<<<<

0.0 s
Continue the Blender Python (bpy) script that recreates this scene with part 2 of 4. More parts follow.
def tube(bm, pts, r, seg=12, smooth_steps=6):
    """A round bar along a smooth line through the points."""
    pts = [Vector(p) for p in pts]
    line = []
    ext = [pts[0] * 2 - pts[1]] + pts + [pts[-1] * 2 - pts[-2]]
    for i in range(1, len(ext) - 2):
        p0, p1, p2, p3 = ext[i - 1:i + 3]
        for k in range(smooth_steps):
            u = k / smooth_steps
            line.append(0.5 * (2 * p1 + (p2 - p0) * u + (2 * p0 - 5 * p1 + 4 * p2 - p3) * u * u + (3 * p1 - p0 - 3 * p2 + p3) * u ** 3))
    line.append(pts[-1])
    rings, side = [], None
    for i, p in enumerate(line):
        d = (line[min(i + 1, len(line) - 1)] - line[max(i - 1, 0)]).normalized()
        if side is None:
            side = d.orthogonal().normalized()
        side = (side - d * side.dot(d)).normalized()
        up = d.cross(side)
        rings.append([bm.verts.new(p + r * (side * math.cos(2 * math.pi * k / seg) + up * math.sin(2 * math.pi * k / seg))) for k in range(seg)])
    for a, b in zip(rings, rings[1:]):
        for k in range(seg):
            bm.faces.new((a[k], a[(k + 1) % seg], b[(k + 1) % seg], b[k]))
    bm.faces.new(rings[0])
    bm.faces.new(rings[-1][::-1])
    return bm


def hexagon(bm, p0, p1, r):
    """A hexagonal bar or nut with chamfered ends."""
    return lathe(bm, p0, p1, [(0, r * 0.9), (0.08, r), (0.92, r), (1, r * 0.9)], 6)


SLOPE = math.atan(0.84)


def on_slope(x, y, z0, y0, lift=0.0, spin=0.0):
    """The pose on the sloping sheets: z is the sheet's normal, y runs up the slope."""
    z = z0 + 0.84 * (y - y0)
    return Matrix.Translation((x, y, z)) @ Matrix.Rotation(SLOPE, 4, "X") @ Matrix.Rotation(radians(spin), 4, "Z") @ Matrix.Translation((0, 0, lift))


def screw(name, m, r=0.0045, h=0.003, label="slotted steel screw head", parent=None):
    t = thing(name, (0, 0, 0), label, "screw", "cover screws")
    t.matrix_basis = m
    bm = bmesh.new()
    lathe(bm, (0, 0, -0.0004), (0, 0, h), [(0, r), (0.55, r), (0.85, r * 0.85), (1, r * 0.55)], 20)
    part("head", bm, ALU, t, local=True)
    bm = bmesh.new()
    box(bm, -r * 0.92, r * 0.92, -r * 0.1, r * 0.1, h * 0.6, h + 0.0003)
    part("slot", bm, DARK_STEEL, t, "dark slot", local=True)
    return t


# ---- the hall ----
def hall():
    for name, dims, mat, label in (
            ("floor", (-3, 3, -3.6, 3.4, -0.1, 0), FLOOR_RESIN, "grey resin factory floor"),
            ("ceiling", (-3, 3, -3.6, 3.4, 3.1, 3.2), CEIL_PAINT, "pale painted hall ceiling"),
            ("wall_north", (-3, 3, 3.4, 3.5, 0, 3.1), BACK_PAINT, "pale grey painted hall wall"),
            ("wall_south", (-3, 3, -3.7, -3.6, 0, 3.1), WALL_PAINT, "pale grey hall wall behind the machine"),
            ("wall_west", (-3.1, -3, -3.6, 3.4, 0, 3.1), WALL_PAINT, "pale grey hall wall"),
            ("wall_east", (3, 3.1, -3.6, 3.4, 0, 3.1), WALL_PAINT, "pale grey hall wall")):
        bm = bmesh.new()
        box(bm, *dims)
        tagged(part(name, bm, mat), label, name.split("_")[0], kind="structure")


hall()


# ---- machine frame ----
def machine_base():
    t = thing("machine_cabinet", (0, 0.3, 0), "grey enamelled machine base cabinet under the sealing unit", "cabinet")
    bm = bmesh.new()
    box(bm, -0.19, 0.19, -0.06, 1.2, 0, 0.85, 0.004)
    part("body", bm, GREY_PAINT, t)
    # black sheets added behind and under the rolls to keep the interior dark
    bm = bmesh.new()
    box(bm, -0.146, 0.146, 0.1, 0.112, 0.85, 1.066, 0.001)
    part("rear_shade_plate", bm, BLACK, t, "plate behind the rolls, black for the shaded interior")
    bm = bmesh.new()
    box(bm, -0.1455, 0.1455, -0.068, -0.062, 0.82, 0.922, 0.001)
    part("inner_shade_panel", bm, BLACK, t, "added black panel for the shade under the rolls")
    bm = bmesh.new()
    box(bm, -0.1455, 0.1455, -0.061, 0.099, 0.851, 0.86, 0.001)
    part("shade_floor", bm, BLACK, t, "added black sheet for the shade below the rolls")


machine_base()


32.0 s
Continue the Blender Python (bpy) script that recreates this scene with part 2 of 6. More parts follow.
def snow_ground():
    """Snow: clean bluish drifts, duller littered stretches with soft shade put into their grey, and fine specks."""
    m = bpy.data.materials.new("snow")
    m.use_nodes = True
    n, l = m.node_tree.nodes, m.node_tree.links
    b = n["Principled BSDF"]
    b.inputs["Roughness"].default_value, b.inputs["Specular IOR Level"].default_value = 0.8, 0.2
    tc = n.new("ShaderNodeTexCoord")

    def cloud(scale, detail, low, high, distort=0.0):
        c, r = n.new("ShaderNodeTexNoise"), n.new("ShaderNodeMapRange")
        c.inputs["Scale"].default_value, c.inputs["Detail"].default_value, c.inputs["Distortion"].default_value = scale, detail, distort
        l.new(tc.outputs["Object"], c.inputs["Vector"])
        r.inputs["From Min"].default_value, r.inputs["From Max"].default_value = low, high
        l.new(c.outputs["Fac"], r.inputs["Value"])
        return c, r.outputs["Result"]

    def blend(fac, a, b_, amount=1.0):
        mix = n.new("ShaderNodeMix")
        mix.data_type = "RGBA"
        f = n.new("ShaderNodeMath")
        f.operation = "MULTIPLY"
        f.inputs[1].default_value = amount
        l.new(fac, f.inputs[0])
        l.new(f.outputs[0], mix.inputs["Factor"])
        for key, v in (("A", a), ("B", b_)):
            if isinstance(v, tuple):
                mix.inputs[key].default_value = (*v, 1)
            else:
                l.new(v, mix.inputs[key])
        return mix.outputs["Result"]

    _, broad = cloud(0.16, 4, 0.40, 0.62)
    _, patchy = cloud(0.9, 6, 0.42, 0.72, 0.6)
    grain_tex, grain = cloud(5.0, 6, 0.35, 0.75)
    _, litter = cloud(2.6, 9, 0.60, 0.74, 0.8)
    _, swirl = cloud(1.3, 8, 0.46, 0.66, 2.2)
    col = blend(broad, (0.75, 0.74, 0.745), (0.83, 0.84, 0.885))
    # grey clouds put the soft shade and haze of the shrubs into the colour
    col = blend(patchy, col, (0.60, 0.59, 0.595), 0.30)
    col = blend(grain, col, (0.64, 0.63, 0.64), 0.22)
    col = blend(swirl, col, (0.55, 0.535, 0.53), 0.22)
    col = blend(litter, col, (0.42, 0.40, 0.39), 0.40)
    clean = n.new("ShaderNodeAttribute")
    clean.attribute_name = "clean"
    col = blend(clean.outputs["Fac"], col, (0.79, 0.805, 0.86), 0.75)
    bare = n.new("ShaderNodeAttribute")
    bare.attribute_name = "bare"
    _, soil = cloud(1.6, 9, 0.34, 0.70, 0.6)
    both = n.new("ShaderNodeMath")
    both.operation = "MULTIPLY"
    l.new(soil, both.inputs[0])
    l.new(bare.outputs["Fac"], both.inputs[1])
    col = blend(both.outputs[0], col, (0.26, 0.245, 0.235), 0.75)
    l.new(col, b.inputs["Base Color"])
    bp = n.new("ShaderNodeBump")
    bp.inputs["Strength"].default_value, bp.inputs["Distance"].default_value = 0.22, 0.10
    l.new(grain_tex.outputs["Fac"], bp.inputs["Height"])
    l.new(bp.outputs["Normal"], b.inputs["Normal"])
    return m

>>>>
<<<<

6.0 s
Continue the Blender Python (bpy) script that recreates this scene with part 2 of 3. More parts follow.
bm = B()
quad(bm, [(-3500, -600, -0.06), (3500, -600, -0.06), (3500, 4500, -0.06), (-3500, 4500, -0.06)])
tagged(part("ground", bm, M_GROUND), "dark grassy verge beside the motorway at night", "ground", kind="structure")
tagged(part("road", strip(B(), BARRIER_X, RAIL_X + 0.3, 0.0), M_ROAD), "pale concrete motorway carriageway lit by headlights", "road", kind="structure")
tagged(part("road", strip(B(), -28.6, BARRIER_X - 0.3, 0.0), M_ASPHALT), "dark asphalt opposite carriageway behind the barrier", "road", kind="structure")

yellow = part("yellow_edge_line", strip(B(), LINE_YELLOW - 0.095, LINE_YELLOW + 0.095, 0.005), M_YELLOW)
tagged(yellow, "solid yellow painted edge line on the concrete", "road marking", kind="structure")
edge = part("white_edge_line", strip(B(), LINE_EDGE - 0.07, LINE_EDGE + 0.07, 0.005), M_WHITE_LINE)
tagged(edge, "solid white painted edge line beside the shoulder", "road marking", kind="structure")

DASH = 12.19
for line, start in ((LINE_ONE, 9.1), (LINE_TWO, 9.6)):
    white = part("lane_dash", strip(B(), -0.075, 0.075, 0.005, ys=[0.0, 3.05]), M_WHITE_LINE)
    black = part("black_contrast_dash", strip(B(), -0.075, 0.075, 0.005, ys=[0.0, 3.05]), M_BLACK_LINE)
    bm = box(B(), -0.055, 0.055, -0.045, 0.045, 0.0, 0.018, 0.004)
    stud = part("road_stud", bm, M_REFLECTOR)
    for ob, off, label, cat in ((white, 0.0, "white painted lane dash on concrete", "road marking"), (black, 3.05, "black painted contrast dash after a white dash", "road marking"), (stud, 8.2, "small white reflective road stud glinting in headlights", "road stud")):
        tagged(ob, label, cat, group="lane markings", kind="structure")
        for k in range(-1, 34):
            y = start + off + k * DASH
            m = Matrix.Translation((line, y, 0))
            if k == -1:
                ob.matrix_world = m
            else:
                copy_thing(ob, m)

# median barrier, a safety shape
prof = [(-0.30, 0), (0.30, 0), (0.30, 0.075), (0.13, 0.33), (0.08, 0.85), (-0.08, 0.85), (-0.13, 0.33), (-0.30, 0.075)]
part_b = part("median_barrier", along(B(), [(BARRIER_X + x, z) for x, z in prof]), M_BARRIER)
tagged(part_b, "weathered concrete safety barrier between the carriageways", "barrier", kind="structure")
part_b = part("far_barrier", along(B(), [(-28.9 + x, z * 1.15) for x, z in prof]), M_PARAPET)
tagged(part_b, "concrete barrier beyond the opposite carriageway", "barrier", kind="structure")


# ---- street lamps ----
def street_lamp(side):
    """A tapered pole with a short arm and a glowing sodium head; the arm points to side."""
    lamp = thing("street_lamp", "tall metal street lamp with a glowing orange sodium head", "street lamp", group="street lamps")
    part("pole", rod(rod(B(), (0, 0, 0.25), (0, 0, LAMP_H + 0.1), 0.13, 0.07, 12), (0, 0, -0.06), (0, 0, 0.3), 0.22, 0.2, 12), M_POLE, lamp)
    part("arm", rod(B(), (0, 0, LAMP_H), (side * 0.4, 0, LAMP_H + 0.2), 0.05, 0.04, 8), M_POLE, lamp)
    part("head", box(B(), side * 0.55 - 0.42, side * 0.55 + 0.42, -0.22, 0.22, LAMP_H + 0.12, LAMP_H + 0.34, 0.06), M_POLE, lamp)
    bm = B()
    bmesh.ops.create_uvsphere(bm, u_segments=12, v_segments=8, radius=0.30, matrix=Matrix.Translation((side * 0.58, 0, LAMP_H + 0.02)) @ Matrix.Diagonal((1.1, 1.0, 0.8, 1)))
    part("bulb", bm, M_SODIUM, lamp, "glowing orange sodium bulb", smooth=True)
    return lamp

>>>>
<<<<

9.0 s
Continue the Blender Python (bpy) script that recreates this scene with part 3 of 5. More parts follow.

>>>>

Gather each line from the entries above that includes the word "parts".

WRITTEN RESPONSE:
Continue the Blender Python (bpy) script that recreates this scene with part 2 of 4. More parts follow.
Continue the Blender Python (bpy) script that recreates this scene with part 2 of 6. More parts follow.
Continue the Blender Python (bpy) script that recreates this scene with part 2 of 3. More parts follow.
Continue the Blender Python (bpy) script that recreates this scene with part 3 of 5. More parts follow.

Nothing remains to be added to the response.